The meeting involved around 50 participants, comprising senior figures from Russian research institutions and Universities and from agricultural research and development institutions from Central Asia/Southern Caucasus. Discussions were supported by international partners from the World Bank, GFAR, FAO, CACAARI, ICARDA, IFPRI, the EC, the German University of Jordan and others.
 
The ECFS will provide research and advisory services on food security matters to beneficiaries in the Eurasian region. ECFS is expected to evolve into an internationally recognized agricultural research centre of excellence. It is intended that the Centre will provide analytically-based (policy and technical) recommendations and associated technical assistance, with the goal of increasing Russia's contribution to Eurasian and global food security.
 
The meeting’s content built on from that of the G20 Meeting of Agricultural Chief Scientists, held in Moscow in July 2013 under Russia’s Presidency of the G20, in which GFAR Secretariat and stakeholders played an important part.  The meeting began with a Networking day to further develop the Eurasian Food Security Network, by assessing food security challenges and building on best practices existing across the globe.
 
Prof. Sergey Kiselev, Director of ECFS, set the context for the meeting: “By bringing together many of our Eurasian neighbors and regional and international experts for this conference we hope to build a strong network of expertise to address the critical food security challenges faced in the region, and develop new collaborations with regional and international organizations to develop suitable education programs to address food security needs in the region and undertake timely and relevant research on pressing challenges.”
 
Dr Holderness gave a keynote presentation  ”Shaping the future together: Transforming agricultural research, education, extension and enterprise for development”, summarizing the rationale for the changes agreed in the  GCARD Road Map and now being taken up by the wide range of stakeholders delivering the GFAR Medium Term Plan. He also moderated the session relating to international collaboration for the ECFS network.
 
The “Learning” day then sought to identify key educational needs of food security experts in the region. These will then serve as a basis for the development of new educational programs on food security issues by ECFS, including distance learning programs.
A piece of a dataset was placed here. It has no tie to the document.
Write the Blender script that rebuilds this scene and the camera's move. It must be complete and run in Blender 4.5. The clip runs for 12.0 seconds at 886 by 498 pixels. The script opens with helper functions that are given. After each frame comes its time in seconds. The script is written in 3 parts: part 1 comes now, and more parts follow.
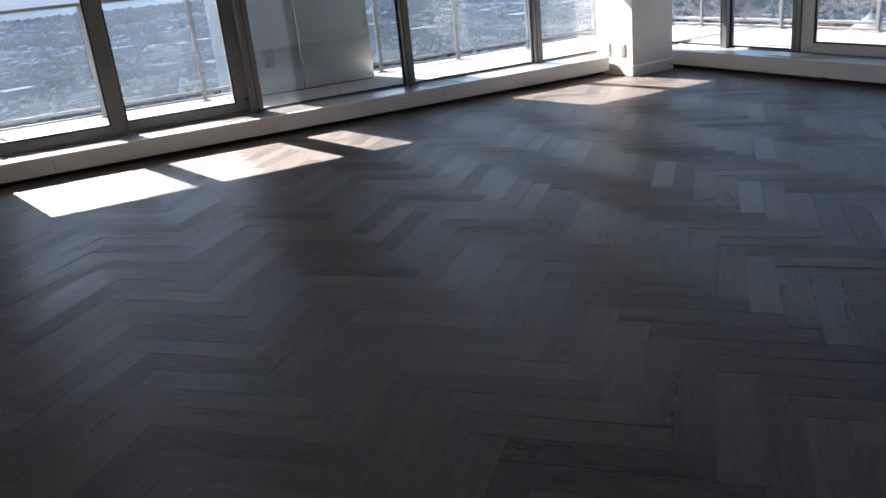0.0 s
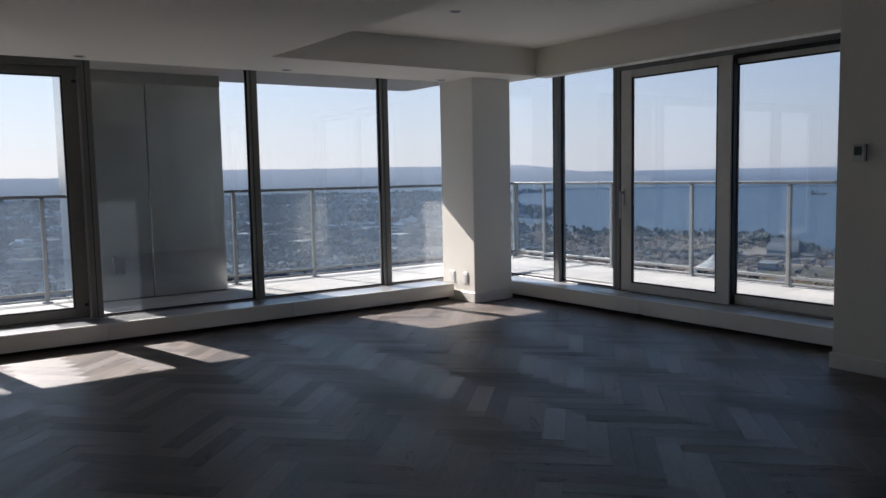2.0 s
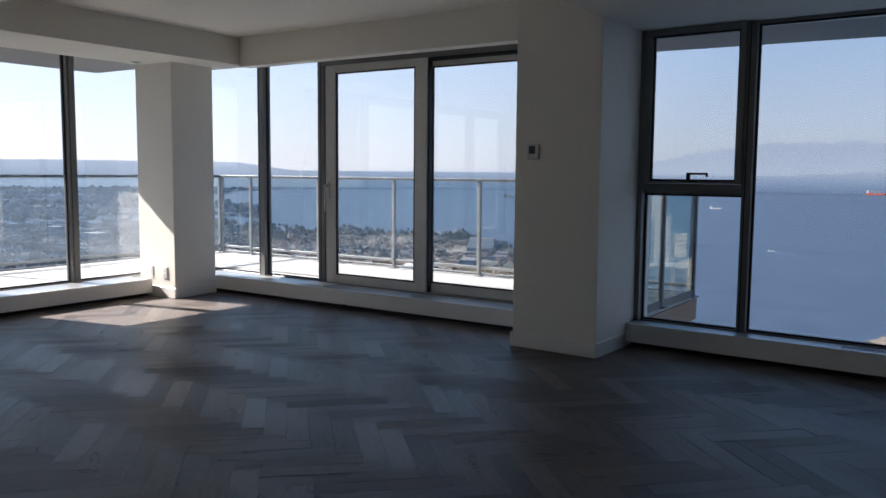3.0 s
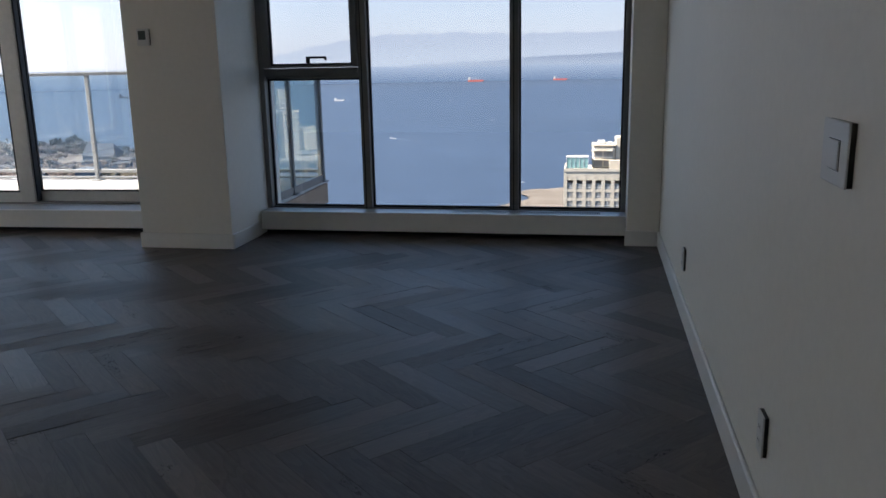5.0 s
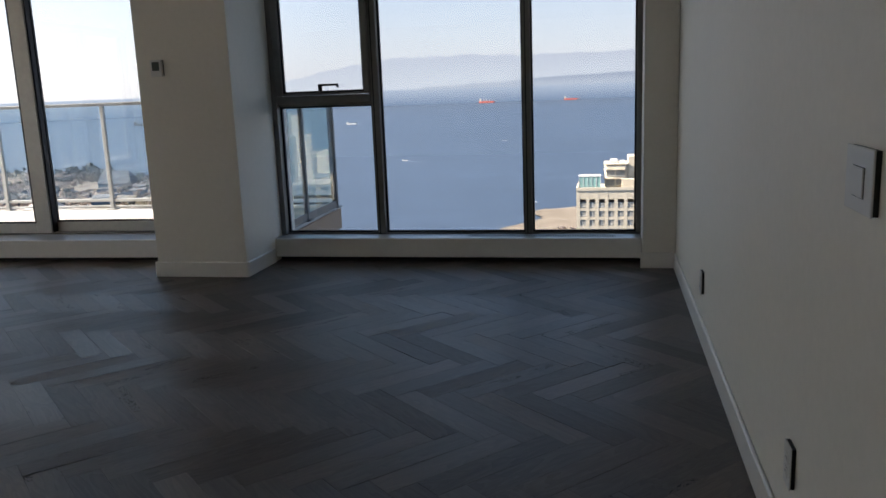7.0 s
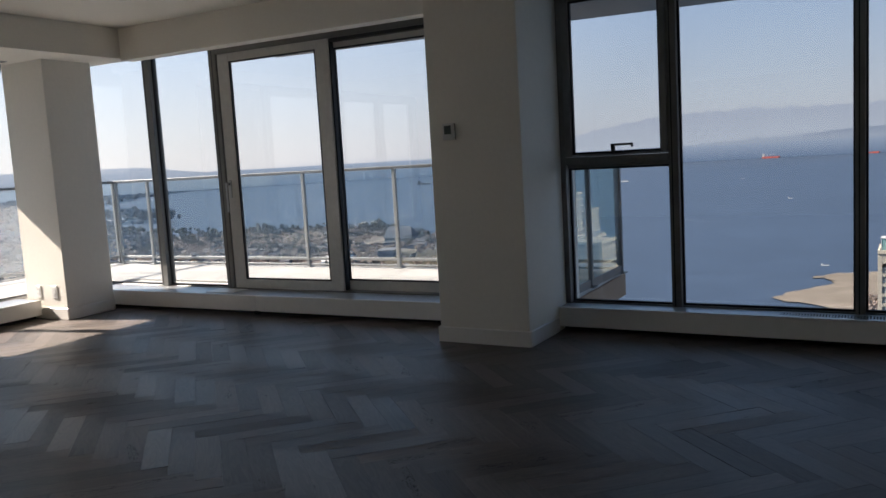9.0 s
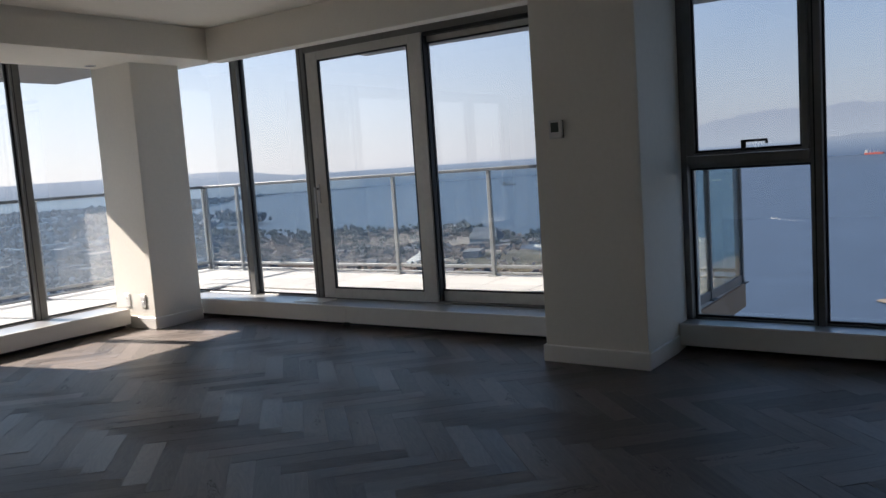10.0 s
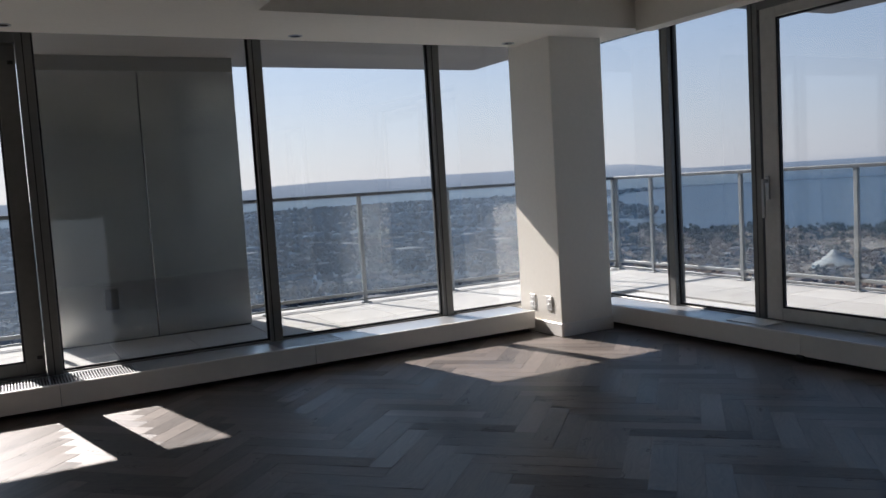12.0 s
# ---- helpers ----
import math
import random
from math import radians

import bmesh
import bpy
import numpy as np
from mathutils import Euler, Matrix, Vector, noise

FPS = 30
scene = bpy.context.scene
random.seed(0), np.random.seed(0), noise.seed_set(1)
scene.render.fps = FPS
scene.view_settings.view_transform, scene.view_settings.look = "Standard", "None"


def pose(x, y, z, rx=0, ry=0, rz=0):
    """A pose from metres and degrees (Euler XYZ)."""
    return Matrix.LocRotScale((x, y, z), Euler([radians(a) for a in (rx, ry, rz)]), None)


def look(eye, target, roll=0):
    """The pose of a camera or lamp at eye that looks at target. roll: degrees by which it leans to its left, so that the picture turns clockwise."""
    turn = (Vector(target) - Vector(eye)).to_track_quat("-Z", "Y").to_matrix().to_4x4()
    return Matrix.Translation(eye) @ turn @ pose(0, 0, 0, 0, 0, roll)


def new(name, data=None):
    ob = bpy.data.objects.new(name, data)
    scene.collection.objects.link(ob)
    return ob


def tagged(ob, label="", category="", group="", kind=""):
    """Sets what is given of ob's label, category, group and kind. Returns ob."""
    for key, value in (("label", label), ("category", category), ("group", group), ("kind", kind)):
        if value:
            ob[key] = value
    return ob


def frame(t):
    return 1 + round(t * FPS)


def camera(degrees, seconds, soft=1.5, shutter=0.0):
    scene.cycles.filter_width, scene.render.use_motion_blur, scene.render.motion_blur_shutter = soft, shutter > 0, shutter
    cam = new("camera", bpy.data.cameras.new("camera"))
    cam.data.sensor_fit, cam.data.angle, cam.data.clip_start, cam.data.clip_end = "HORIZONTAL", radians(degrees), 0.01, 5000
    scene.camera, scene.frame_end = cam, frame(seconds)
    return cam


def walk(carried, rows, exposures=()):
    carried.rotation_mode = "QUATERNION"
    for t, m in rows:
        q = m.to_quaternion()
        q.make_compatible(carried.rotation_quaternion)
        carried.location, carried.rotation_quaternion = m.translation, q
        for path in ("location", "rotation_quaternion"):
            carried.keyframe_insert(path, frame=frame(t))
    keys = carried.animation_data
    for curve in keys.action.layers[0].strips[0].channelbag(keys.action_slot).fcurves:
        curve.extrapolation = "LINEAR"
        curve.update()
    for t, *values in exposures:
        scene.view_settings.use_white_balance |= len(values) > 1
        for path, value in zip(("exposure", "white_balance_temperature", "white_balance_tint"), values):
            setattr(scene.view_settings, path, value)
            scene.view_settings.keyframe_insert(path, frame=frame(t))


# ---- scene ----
cam = camera(57.4, 12.0)
PATH = [
    (0, (-0.261, -5.558, 1.35), (-1.984, -4.803, 0.673), -5.9),
    (0.5, (-0.134, -5.408, 1.369), (-1.896, -4.709, 0.731), -2.6),
    (1, (-0.05, -5.426, 1.355), (-1.845, -4.693, 0.863), -2.1),
    (1.5, (-0.02, -5.423, 1.392), (-1.825, -4.589, 1.171), -2.0),
    (2, (0.045, -5.382, 1.412), (-1.614, -4.28, 1.228), -1.1),
    (2.5, (0.103, -5.329, 1.385), (-1.36, -3.977, 1.209), -0.4),
    (3, (0.116, -5.349, 1.346), (-1.06, -3.742, 1.156), 0.5),
    (3.5, (0.13, -5.38, 1.355), (-0.749, -3.599, 1.118), -0.7),
    (3.7, (0.122, -5.363, 1.317), (-0.64, -3.532, 1.057), -0.9),
    (5.3, (0.144, -5.357, 1.274), (-0.199, -3.446, 0.796), -1.1),
    (5.5, (0.144, -5.355, 1.27), (-0.197, -3.446, 0.779), -1.1),
    (6, (0.141, -5.354, 1.272), (-0.215, -3.449, 0.778), -1.3),
    (6.5, (0.138, -5.355, 1.286), (-0.237, -3.45, 0.805), -1.8),
    (7, (0.131, -5.331, 1.301), (-0.263, -3.41, 0.908), -2.2),
    (7.5, (0.137, -5.279, 1.306), (-0.315, -3.351, 1.028), -2.4),
    (7.7, (0.128, -5.266, 1.307), (-0.478, -3.377, 1.052), -2.9),
    (9.3, (-0.249, -4.905, 1.322), (-1.259, -3.193, 1.101), -3.3),
    (9.5, (-0.321, -4.859, 1.322), (-1.338, -3.15, 1.107), -3.3),
    (10, (-0.522, -4.592, 1.332), (-1.704, -2.991, 1.125), -4.0),
    (10.5, (-0.773, -4.444, 1.318), (-2.178, -3.034, 1.124), -4.8),
    (11, (-1.063, -4.255, 1.305), (-2.527, -2.905, 1.116), -3.9),
    (11.5, (-1.343, -4.105, 1.335), (-2.969, -2.955, 1.152), -4.2),
    (12, (-1.61, -4.006, 1.32), (-3.395, -3.12, 1.158), -3.5),
]
walk(cam, [(t, look(eye, target, roll)) for t, eye, target, roll in PATH],
     exposures=[(0.0, 2.6, 6250, 14), (0.5, 3.05, 6350, 14), (1.0, 2.3, 6200, 14), (1.5, 1.45, 6150, 14), (2.0, 1.6, 6150, 14), (2.5, 1.78, 6200, 14), (3.0, 2.08, 6200, 14), (3.5, 2.08, 6150, 14), (5.5, 2.65, 6700, 14), (6.5, 2.65, 6950, 14), (7.5, 2.5, 7200, 14), (9.5, 1.87, 6600, 14), (10.0, 1.93, 6550, 14), (10.5, 1.9, 6450, 14), (11.0, 1.76, 6350, 14), (11.5, 1.65, 6300, 14), (12.0, 1.42, 6250, 14)])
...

International advisers present developed and set out a summary of wider learning and capacity development needs and contexts for developing scientific careers and research management roles.
 
The “Soil” day of the Conference successfully launched the Eurasian chapter of the Global Soil Partnership. ECFS will act as the Secretariat of the Partnership. Ronald Vargas, Secretary of the EC-supported Global Soil Partnership (hosted by FAO in Rome), highlighted the importance of this major international initiative ‘for improving global governance of the limited soil resources of the planet in order to guarantee healthy and productive soils for a food secure world, as well as sustaining other essential ecosystem services’. The Eurasia Sub-regional Soil Partnership will provide a mechanism for implementing the Global Plans of Action in the region in close consultation with Member countries and partners, towards an action plan for sustainable soil management and the reversal of alarming soil degradation trends in Eurasia.
 

The meeting provided a valuable step forward in linking Russian capabilities and resources in support of agricultural development in the Eurasian region.  It usefully raised the profile of CACAARI in supporting coordination of actions in the Central Asia/Caucasus region, and its active partnership with the ICARDA Programme Facilitation Unit and the CGIAR Drylands research programme.  It is hoped that these positive cross-links will lead to skills and resources being mobilized and made available through the ECFS Network, as the institutions of the region are at present very under-resourced. GFAR will continue to work to help bring desired changes and strengthening of the work of national research and innovation programmes of the region, as expressed in the regional strategy developed through CACAARI stakeholders and which follows the changes set out in the GCARD Roadmap.